With SQL, the experts drone "think in sets!" as a way to mean "you happened to pick a different order than me, so your query will run 1000 times slower". Well, mine is still sets. I'm not writing a for-loop here (and I'm pretty sure my SQL dialect has those by now).

I've actually had the most luck with SQL by thinking about it in terms of looping first. Figure out the most efficient loop over your biggest table, and then write a query in a way that makes it easy for the optimizer to loop over that.

Then again, nobody ever accused me of being "perfectly intelligent".

Buttons840
For me, it's because I've never studied my database the way I do my programming language. I'll read a thousand pages to master a new language, and I'll take it all to heart. Meanwhile, I begrudgingly read a few pages about PostgreSQL (let's say) and move on to the next task ASAP.
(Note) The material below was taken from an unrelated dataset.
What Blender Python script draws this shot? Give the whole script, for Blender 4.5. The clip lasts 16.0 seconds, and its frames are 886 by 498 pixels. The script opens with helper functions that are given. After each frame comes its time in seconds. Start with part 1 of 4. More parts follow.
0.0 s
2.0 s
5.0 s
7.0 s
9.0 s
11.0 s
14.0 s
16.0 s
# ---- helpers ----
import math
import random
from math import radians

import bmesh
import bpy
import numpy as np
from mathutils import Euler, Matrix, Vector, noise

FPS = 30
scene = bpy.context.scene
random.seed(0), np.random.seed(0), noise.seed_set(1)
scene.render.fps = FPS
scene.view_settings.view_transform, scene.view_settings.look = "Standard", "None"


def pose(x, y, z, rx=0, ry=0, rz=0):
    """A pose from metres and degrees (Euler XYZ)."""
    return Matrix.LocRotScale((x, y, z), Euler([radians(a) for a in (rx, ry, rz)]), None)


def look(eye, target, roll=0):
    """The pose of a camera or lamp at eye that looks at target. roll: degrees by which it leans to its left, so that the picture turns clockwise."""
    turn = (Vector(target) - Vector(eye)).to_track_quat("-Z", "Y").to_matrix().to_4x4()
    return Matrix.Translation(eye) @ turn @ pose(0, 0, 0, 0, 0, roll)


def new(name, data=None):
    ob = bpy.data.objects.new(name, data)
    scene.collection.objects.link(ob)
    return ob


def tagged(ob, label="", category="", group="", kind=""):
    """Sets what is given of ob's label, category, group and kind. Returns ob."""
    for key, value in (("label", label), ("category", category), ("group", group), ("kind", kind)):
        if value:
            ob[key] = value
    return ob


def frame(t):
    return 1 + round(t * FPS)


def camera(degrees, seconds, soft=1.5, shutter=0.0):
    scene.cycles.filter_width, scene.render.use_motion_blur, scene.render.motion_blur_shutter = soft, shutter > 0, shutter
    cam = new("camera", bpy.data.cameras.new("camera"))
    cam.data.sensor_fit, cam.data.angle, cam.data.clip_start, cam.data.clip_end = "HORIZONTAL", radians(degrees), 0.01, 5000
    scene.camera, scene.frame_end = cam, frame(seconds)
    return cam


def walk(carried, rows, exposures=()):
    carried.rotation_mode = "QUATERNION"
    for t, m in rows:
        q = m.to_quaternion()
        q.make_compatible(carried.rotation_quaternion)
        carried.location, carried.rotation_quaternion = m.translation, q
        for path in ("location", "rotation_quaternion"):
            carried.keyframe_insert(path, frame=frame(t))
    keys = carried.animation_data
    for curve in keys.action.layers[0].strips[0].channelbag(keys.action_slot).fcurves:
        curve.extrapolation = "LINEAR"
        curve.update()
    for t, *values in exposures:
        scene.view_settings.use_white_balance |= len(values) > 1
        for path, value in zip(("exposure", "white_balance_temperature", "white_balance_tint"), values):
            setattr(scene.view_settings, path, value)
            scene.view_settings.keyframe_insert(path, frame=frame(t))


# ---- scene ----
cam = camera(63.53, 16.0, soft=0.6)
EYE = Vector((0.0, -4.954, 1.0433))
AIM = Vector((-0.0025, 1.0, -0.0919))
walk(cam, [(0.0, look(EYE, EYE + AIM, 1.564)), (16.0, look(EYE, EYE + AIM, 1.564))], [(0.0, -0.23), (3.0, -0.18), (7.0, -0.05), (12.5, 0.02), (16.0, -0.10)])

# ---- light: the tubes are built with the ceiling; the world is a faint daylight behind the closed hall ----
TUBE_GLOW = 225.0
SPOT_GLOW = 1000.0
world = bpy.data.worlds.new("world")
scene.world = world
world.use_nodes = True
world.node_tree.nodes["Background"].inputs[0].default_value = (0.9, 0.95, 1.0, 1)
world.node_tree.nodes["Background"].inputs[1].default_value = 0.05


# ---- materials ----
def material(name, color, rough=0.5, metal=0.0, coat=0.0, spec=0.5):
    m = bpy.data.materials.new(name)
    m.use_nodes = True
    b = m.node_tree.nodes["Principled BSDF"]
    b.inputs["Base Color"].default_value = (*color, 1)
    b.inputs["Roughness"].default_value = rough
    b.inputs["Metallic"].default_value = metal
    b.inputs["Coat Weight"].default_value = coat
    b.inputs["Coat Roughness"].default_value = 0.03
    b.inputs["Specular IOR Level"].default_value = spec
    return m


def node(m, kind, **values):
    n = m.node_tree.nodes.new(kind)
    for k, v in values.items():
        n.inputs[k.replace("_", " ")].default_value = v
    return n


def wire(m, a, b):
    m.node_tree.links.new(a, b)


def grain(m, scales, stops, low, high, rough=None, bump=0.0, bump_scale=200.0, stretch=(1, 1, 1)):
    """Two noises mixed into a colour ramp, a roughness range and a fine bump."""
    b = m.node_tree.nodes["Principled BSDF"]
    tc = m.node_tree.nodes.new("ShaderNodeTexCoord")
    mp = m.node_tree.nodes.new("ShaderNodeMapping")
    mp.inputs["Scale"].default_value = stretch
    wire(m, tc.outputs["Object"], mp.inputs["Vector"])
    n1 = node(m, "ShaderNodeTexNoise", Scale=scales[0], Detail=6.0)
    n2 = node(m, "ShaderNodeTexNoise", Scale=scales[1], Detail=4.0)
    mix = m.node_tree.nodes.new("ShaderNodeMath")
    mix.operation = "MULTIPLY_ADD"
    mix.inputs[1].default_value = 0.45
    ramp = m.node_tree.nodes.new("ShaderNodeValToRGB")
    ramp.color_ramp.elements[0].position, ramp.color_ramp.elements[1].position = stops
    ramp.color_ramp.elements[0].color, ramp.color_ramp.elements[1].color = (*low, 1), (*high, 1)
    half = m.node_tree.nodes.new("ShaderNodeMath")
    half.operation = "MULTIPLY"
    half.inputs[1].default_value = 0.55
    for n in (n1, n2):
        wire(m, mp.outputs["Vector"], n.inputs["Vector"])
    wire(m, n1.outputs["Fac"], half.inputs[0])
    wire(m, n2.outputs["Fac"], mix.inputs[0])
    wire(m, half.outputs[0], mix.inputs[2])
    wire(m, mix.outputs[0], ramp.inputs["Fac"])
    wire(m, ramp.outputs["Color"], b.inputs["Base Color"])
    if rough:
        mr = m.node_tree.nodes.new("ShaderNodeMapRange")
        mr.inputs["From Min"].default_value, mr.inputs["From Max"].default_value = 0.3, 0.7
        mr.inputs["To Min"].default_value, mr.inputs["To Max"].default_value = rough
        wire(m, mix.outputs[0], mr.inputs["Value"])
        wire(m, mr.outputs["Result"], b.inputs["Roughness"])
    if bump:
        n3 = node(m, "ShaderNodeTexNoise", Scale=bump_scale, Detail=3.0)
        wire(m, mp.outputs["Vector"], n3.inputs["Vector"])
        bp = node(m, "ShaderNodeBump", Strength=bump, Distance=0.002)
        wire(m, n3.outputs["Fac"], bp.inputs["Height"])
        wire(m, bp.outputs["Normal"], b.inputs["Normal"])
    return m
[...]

PostgreSQL has great documentation, and I will give it a serious read one day.

spacemanmatt
Spending a few professional years using/learning PostgreSQL hard have paid off like crazy for me. It's a great server, doing my own devops for it is not much burden, and it doesn't hurt to have it splashed all over my resume.
noir_lord
Book looks interesting but the reviews are a bit of a mixed bag mostly about copy editing, has that been your experience?
dewey
So far I didn't notice anything.
Ididntdothis
I think it’s not only the procedural vs declarative difference but also just the plain syntax. To me SQL is just hard on the eyes. It feels a little like FORTRAN in the good old days.
misterdoubt
Well it doesn't help that people continue using ALL CAPS for SQL keywords as a preferred style. In this century.
timrichard
Over the years, I must have annoyed various DBAs by saying "Is that a query, or a ransom note?"
_jal
I so very wish this convention would die.
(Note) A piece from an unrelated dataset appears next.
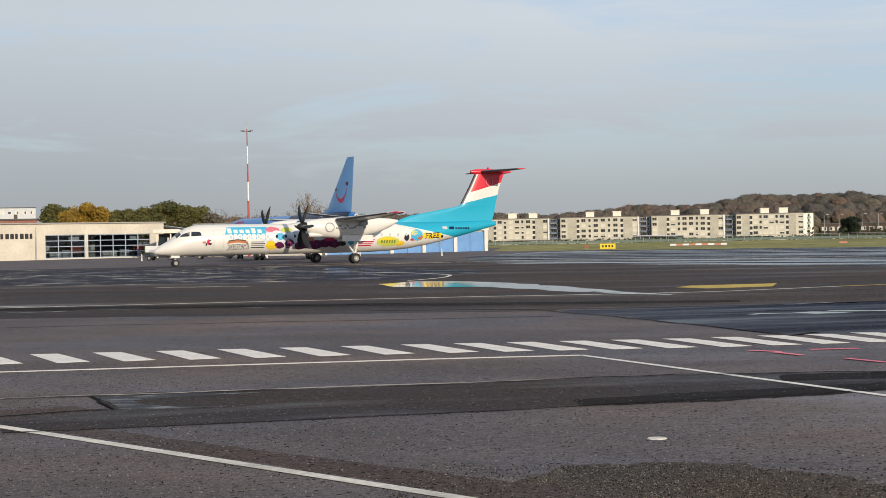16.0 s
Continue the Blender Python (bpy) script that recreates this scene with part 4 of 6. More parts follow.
        part("oleo_strut", bm, "strut", leg)
        bm = bmesh.new()
        tube(bm, (-0.05, s * 4.4, 0.75), (1.15, s * 4.4, 2.35), 0.08, 0.08, 8)
        part("drag_brace", bm, "strut", leg)
        bm = bmesh.new()
        tube(bm, (0, s * 4.4 - 0.36, 0.43), (0, s * 4.4 + 0.36, 0.43), 0.06, 0.06, 10)
        part("axle", bm, "metal", leg)
        for dy in (-0.36, 0.36):
            bm = bmesh.new()
            box(bm, -1.5, 1.3, s * 4.4 + dy * 1.45 - 0.015, s * 4.4 + dy * 1.45 + 0.015, 1.85, 2.35, 0.01)
            part("gear_door", bm, "white_paint", leg)
    bm = bmesh.new()
    tube(bm, (14.0, 0, 0.32), (14.1, 0, 1.0), 0.07, 0.07, 12)
    tube(bm, (14.05, -0.22, 0.32), (14.05, 0.22, 0.32), 0.045, 0.045, 8)
    tube(bm, (14.1, 0, 0.85), (13.3, 0, 1.0), 0.04, 0.04, 8)
    part("nose_strut", bm, "strut", top)
    for s in (-1, 1):
        bm = bmesh.new()
        box(bm, 13.75, 14.5, s * 0.30 - 0.015, s * 0.30 + 0.015, 0.72, 0.92, 0.01)
        part("nose_gear_door", bm, "white_paint", top)
    bm = bmesh.new()
    bmesh.ops.create_uvsphere(bm, u_segments=12, v_segments=8, radius=0.08, matrix=Matrix.Translation((14.2, 0, 0.72)))
    part("taxi_light", bm, "metal", top)
    # tail
    fin_paint = aircraft_skin("turboprop_fin_paint", [((0.71, 0.69, 0.645), 0.23, 1.0, -2.18, 0.25), ((0.62, 0.03, 0.05), 0.28, 1.0, -2.36, 0.12), ((0.02, 0.36, 0.52), 1.0, 0.0, 11.9, 0.0)], (0.02, 0.36, 0.52))
    bm = fin_bm([(-5.0, 3.30, 10.4, 0.018), (-7.3, 4.02, 8.4, 0.022), (-9.8, 4.44, 6.0, 0.033), (-12.0, 4.82, 3.85, 0.07), (-12.3, 5.02, 3.60, 0.09), (-13.15, 6.5, 3.15, 0.11), (-13.8, 7.76, 3.02, 0.11)])
    smooth(part("fin", bm, fin_paint, top), 50)
    bm = boot_bm([(-12.31, 5.05, 3.59, 0.09), (-13.15, 6.5, 3.15, 0.11), (-13.77, 7.68, 3.03, 0.11)], 0.10, 0.012, True)
    part("fin_boot", bm, "black", top)
    bm = bmesh.new()
    lathe_x(bm, [(-13.40, 0.02), (-13.40, 0.14), (-13.95, 0.25), (-15.25, 0.28), (-16.65, 0.20), (-17.55, 0.06)], 20, 0, 7.93)
    smooth(part("tail_bullet", bm, "red", top))
    bm = wing_bm([(-15.45, -4.95, 7.98, 0.9, 0.10), (-14.25, -0.1, 7.93, 2.2, 0.11), (-14.25, 0.1, 7.93, 2.2, 0.11), (-15.45, 4.95, 7.98, 0.9, 0.10)])
    smooth(part("tailplane", bm, "red", top), 30)
    for s in (-1, 1):
        part("tailplane_boot", boot_bm([(-14.29, s * 0.35, 7.932, 2.12, 0.11), (-15.45, s * 4.93, 7.98, 0.91, 0.10)], 0.2), "black", top)
        st = [(-15.70, s * 0.3, 7.935, 0.95, 0.06), (-15.45, s * 4.93, 7.982, 0.45, 0.06)]
        part("elevator", wing_bm(st if s > 0 else st[::-1]), "red", top)
        bm = bmesh.new()
        for i in range(20):
            a, b = 2 * math.pi * i / 20, 2 * math.pi * (i + 1) / 20
            q = [bm.verts.new((-15.2 + r * math.cos(g), s * 0.19, 7.05 + r * math.sin(g))) for g, r in ((a, 0.38), (b, 0.38), (b, 0.31), (a, 0.31))]
            bm.faces.new(q)
        part("ring_emblem", bm, "pink", top)
    # propellers, six curved blades each
    props = []
    blade = bmesh.new()
    rings = []
    for r, c, tw, dx in ((0.24, 0.20, 68, 0.0), (0.5, 0.32, 64, 0.0), (0.9, 0.48, 58, -0.02), (1.35, 0.50, 53, -0.05), (1.75, 0.40, 49, -0.10), (1.98, 0.24, 46, -0.16), (2.06, 0.08, 45, -0.19)):
        a = radians(tw)
        rings.append([(dx + math.sin(a) * u - math.cos(a) * v, math.cos(a) * u + math.sin(a) * v, r) for u, v in ((-c / 2, 0), (-c / 6, 0.035), (c / 4, 0.03), (c / 2, 0), (c / 4, -0.02), (-c / 6, -0.025))])
    loft(blade, rings)
    bmesh.ops.recalc_face_normals(blade, faces=blade.faces)
    blade_mesh = bpy.data.meshes.new("blade")
    blade.to_mesh(blade_mesh)
    blade.free()
    blade_mesh.materials.append(M["black"])
    for s in (-1, 1):
        hub = new("propeller")
        hub.parent = top
        hub.location = (4.62, s * 4.4, 3.10)
        bm = bmesh.new()
        lathe_x(bm, [(0.52, 0.02), (0.46, 0.12), (0.30, 0.24), (0.08, 0.34), (-0.16, 0.39), (-0.32, 0.40)], 24)
        smooth(part("spinner", bm, "black", hub))
        for k in range(6):
            mesh_obj("blade", blade_mesh, hub, Matrix.Rotation(math.pi / 3 * k, 4, "X"))
        props.append(hub)
    wheels = []
    for s in (-1, 1):
        for dy in (-0.25, 0.25):
            wheels.append((wheel(top, "wheel", 0.43, 0.26, (0, s * 4.4 + dy, 0.43)), 0.43))
    for dy in (-0.16, 0.16):
        wheels.append((wheel(top, "nose_wheel", 0.30, 0.17, (14.05, dy, 0.30)), 0.30))
    bm = bmesh.new()
    bmesh.ops.create_uvsphere(bm, u_segments=10, v_segments=6, radius=0.12, matrix=Matrix.Translation((-15.2, 0, 8.24)))
    part("beacon", bm, "jet_red", top)
    return top, props, wheels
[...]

Also, leading a new line with the comma.

tmd83
I actually like them both a lot for someone who is a developer who has spend hours fixing/optimizing large queries. As someone mentioned in another comment good syntax highlighting is often not available for sql (if any) so having the keywords separated is very helpful. When fixing and improving things I mostly care about 10% of the query, the JOINS and WHERE clause and CAPS keyword make those much easier to grasp. And the comma at the line start is very helpful (even though it looks odd for me) when you are adding/removing columns and sections on the fly. If the comma is at the start of the line you can simply comment, if it's at line end you need to edit two lines when removing a particular line from the query.
zo1
I find that it helps differentiate the different components of the query. Same way we use all-caps for constants, etc. If it's lower-case, or camel-case, then it just sort of "melts" into the rest of the query.
pletnes
Not with syntax highlighting.
tux1968
Could just make the syntax highlighter force the letters to lowercase as well if the caps are bothersome.
preommr
The tooling around sql is pretty awful. I was looking for a vscode plugin to get some syntax highlighting and linting for postgres yesterday, and just gave up. There are plenty of administrative tools that help with connecting to dbs and showing the results in a nice table, but nothing that really helps with writing it (or at least nothing of high quality that I could find).
dewey
https://www.jetbrains.com/datagrip/ and Postico are pretty great for PG I think. I'm using them every day and having the option to attach DataGrip to a directory of queries in your code and directly executing them from there with set variables is pretty sweet.

It's helping you write queries by auto formatting and good auto completion.

icebraining
Also nice for differentiating it from the rest of non-SQL code.
This book can help with getting into the right mindset: https://www.amazon.com/Joe-Celkos-Thinking-Sets-Management/d...
I really like Joe Celko. "Thinking in Sets" opened my mind up quite a bit.